We continue to see tremendous additional potential in Boston, we currently offer over 75 daily flights to 34 destinations and we plan to grow to over 100 flights per day in Boston by next summer. As part of this effort we plan to begin service from Boston to Washington National next month and to New York in May of next year for solidifying our position as Boston's leading carrier.

Our Caribbean and Latin America markets also continue to perform well in fact unit revenue growth in the Caribbean has outpaced our system average. During September the Caribbean and Latin America was the best performing regions in our network in terms of year-over-year revenue growth even as we added significant capacity. By the end of next year we expect roughly 23% of our capacity will be in the Caribbean and Latin America.
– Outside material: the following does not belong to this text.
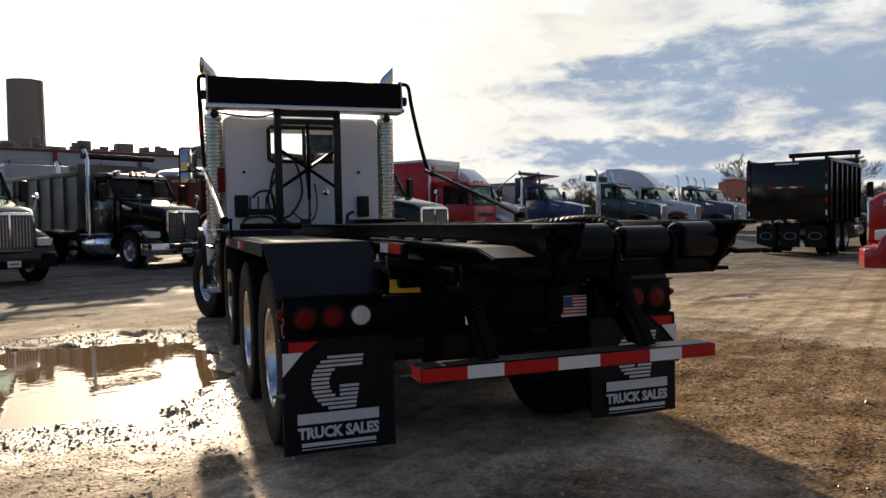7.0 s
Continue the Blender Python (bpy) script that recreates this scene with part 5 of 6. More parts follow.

Our balance mix up leisure driven markets such as Punta Cana and visiting friends and relatives or the VFR market such Santa Domingo has helped us better manage the seasonality of our business and approve overall revenue performance.

We continue to be opportunistic as competitors reduce capacity in this key region. To that end we recently announced this service from San Juan to Tampa and Jacksonville and we plan to begin service to Turks & Caicos island from New York and Boston in February.

Another key element of our focus on improving revenue performance during off peak periods has been to enhance our product offering for business travelers. Last month for example we began offering pre-boarding for even more legroom customers. We also continue to benefit from real time connectivity in the GDS channel as result of our transition to Sabre earlier this year which has help increased corporate travel penetration.